Easter is the season in which we celebrate the risen Christ. During Easter we hear stories of Jesus’ appearances to his friends and disciples. During this time we hear Christ passing on words and wisdom to his followers who are feeling alone or abandoned. Easter is a season of joy, mystery, and new life. Inviting people into that mystery, joy, and new life is a great way to experience the Season of Easter.
Stories of Jesus in our Lives
Many of the Easter stories are of the resurrected Jesus appearing to people and showing them how to live in a new way. In these stories people encounter the mystery and a call to a new life. What if you were to intentionally invite people to recognize where Jesus is appearing in his or her life? Invite them to notice where they see Jesus? How do they see Jesus?
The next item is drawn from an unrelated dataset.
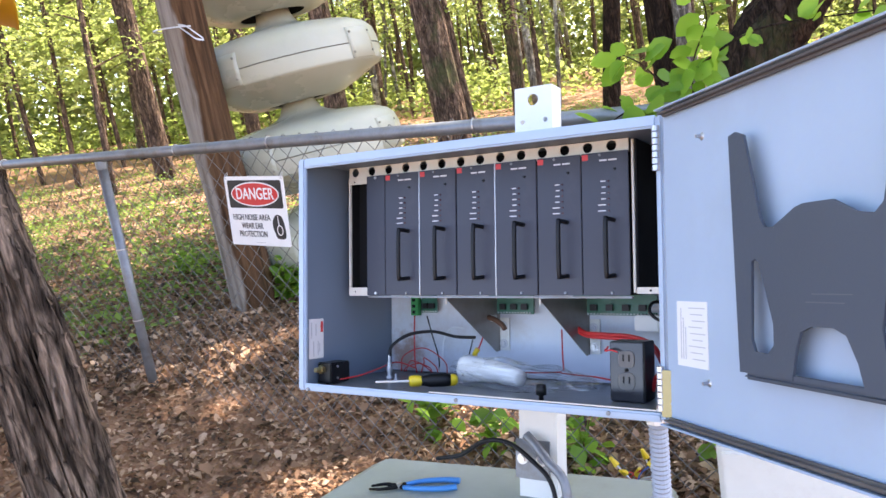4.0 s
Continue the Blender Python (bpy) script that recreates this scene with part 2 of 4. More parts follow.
M = dict(
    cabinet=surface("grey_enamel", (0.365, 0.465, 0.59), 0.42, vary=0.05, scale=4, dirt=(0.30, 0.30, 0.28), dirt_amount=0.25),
    # the same enamel darkened: the cabinet's inner shade is put into its colour
    cabinet_shaded=surface("grey_enamel_shaded", (0.155, 0.20, 0.262), 0.5, vary=0.07, scale=3, dirt=(0.22, 0.20, 0.17), dirt_amount=0.3),
    panel=stained_panel(),
    gasket=surface("rubber_gasket", (0.085, 0.075, 0.07), 0.7, vary=0.3, scale=14, dirt=(0.25, 0.21, 0.18), dirt_amount=0.6, stretch=(0.3, 1, 1)),
    module=surface("charcoal_panel", (0.030, 0.034, 0.053), 0.45, vary=0.10, scale=9, grain=400, relief=0.05, dirt=(0.09, 0.09, 0.10), dirt_amount=0.4),
    # for black parts, and for recesses whose shade is put in as black
    dark=surface("black_and_recess_shade", (0.009, 0.009, 0.010), 0.8, vary=0.2, sheen=0.2),
    black=surface("black_plastic", (0.006, 0.006, 0.007), 0.4, vary=0.2, sheen=0.3),
    white=surface("white_paint", (0.72, 0.72, 0.69), 0.45, vary=0.05, dirt=(0.42, 0.38, 0.32), dirt_amount=0.4),
    cream=surface("cream_strip", (0.70, 0.67, 0.60), 0.5, vary=0.06, dirt=(0.45, 0.40, 0.32), dirt_amount=0.4, scale=20),
    paper=surface("paper_label", (0.74, 0.75, 0.76), 0.6, vary=0.04, relief=0),
    ink=surface("print_grey", (0.46, 0.47, 0.49), 0.7, vary=0.05, relief=0),
    black_ink=surface("print_black", (0.012, 0.012, 0.013), 0.5, vary=0.05, relief=0),
    white_ink=surface("print_white", (0.62, 0.63, 0.66), 0.6, vary=0.05, relief=0),
    red_ink=surface("print_red", (0.62, 0.035, 0.03), 0.5, vary=0.06, relief=0),
    red_mark=surface("red_mark", (0.60, 0.05, 0.055), 0.5, vary=0.08, relief=0),
    led=surface("dark_red_lens", (0.05, 0.006, 0.008), 0.25, vary=0.1, relief=0),
    steel=surface("zinc_steel", (0.55, 0.55, 0.56), 0.38, metal=1.0, vary=0.12, scale=25),
    galv=surface("galvanised_steel", (0.235, 0.25, 0.27), 0.5, metal=0.6, vary=0.25, scale=16, grain=120, dirt=(0.17, 0.135, 0.10), dirt_amount=0.75),
    wire=surface("dull_fence_wire", (0.16, 0.155, 0.15), 0.5, metal=0.3, vary=0.25, scale=30, dirt=(0.14, 0.11, 0.08), dirt_amount=0.5),
    gusset=surface("bare_sheet_steel", (0.30, 0.285, 0.27), 0.42, metal=0.8, vary=0.15, scale=12, dirt=(0.16, 0.12, 0.09), dirt_amount=0.4),
    siren_lead=surface("brown_sleeve", (0.12, 0.06, 0.035), 0.6, vary=0.2),
    faint=surface("faint_print", (0.10, 0.115, 0.135), 0.5, vary=0.05, relief=0),
    brass=surface("yellow_zinc", (0.33, 0.28, 0.15), 0.4, metal=0.9, vary=0.2, scale=40),
    board=surface("green_board", (0.012, 0.11, 0.07), 0.4, vary=0.15, scale=40),
    green=surface("green_terminal", (0.02, 0.24, 0.07), 0.4, vary=0.1),
    red_wire=surface("red_wire", (0.55, 0.025, 0.025), 0.4, vary=0.1),
    white_wire=surface("white_wire", (0.62, 0.66, 0.70), 0.4, vary=0.1),
    blue_wire=surface("blue_wire", (0.05, 0.12, 0.4), 0.4, vary=0.1),
    yellow=surface("yellow_plastic", (0.75, 0.52, 0.02), 0.4, vary=0.08),
    holder=surface("slate_plastic", (0.056, 0.072, 0.098), 0.5, vary=0.07, scale=5, grain=300),
    sign=surface("sign_white", (0.82, 0.81, 0.80), 0.35, vary=0.03, relief=0, dirt=(0.6, 0.57, 0.5), dirt_amount=0.2),
    horn=surface("cream_fibreglass", (0.455, 0.455, 0.36), 0.3, vary=0.05, scale=3, grain=30, relief=0.04, dirt=(0.30, 0.31, 0.22), dirt_amount=0.3),
    seam=surface("dark_seam", (0.27, 0.27, 0.22), 0.7, vary=0.2),
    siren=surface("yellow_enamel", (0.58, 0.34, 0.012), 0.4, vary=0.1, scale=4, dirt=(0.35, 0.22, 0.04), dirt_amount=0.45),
    # yellow enamel darkened to ochre, so the mouths carry their shade as colour
    siren_shaded=surface("shaded_horn_mouth", (0.34, 0.175, 0.010), 0.5, vary=0.15, scale=5, dirt=(0.2, 0.1, 0.02), dirt_amount=0.5),
    post=surface("tan_timber", (0.27, 0.155, 0.08), 0.85, vary=0.45, scale=9, grain=90, relief=0.5, dirt=(0.09, 0.055, 0.032), dirt_amount=0.85, stretch=(1, 1, 0.4)),
    pedestal=surface("pale_green_paint", (0.33, 0.355, 0.30), 0.5, vary=0.12, scale=5, dirt=(0.20, 0.17, 0.11), dirt_amount=0.5),
    pvc=surface("grey_pvc", (0.33, 0.36, 0.41), 0.4, vary=0.06),
    blue_grip=surface("blue_grip", (0.03, 0.22, 0.55), 0.4, vary=0.06),
    pale_wrap=surface("white_wrap", (0.80, 0.79, 0.77), 0.6, vary=0.08),
    socket=surface("socket_plastic", (0.10, 0.092, 0.088), 0.35, vary=0.1, relief=0),
    floor_steel=surface("scuffed_cabinet_floor", (0.17, 0.18, 0.185), 0.34, metal=0.25, vary=0.22, scale=12, grain=90, dirt=(0.16, 0.12, 0.085), dirt_amount=0.6),
    gloss=surface("polished_black_steel", (0.045, 0.045, 0.052), 0.16, metal=0.5, vary=0.15, scale=20, relief=0.03),
    film=clear_film(),
    pole=pole_wood(),
    ground=litter_ground(),
    cedar=bark("cedar_bark", (0.009, 0.006, 0.004), (0.47, 0.34, 0.255), 13, depth=1.0, long=0.13),
    bark=bark("oak_bark", (0.022, 0.014, 0.010), (0.30, 0.205, 0.15), 14, moss=(0.07, 0.085, 0.035)),
    pale_bark=bark("lichen_bark", (0.06, 0.05, 0.042), (0.40, 0.37, 0.32), 10, lichen=(0.62, 0.62, 0.57)),
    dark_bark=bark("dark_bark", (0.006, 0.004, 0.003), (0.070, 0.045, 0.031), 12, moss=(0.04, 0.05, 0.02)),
    leaf=leafy("green_leaves", (0.014, 0.034, 0.009), (0.085, 0.14, 0.03), (0.54, 0.66, 0.17), 0.52),
    far_leaf=leafy("sunlit_far_leaves", (0.016, 0.036, 0.010), (0.11, 0.16, 0.04), (0.60, 0.68, 0.22), 0.52),
    vine=leafy("vine_leaves", (0.08, 0.19, 0.02), (0.14, 0.30, 0.035), (0.46, 0.74, 0.09), 0.55, 0.4),
    weed=leafy("ground_plants", (0.045, 0.095, 0.018), (0.11, 0.19, 0.035), (0.34, 0.50, 0.09), 0.4),
    # darkest dry leaves go near black: shade of the litter's gaps as leaf colour
    dry=leafy("dry_leaves", (0.012, 0.006, 0.003), (0.235, 0.13, 0.07), (0.95, 0.72, 0.50), 0.10, 0.7),
)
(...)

When do they see Jesus? What does that look like on a day-to-day basis?
As you engage in hearing the stories throughout Easter, encourage people to take some time each day to reflect upon where Jesus was seen today, where it was, and how they recognized it. As they notice Jesus in their daily lives, ask them to take those moments, give thanks for them, and offer them up in a prayer of Thanksgiving. How might they pray for the people who helped you see Jesus, pray for continued experience with the resurrected Jesus in life daily, and/or pray for whatever comes to mind.
Brené Brown, researcher and storyteller, talks about joy and gratitude. “It’s not joy the makes us grateful, it’s gratitude that makes us joyful.” Practicing gratitude helps us realize and claim those thing for which we are thankful, those things that bring us joy, those things that make our life new and resurrected each day.
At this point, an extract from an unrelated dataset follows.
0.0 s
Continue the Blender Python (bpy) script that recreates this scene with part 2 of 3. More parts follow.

In this time of Easter, make it a practice to write down those things for which you are grateful. Write it in a journal, write it on scraps of paper and keep it in a bowl on your dining room table, write it on a post-it note and stick it to your mirror. However you want to embrace gratitude, do it intentionally this Easter Season. Then, take some time each week to notice where these things have brought you new life and resurrection.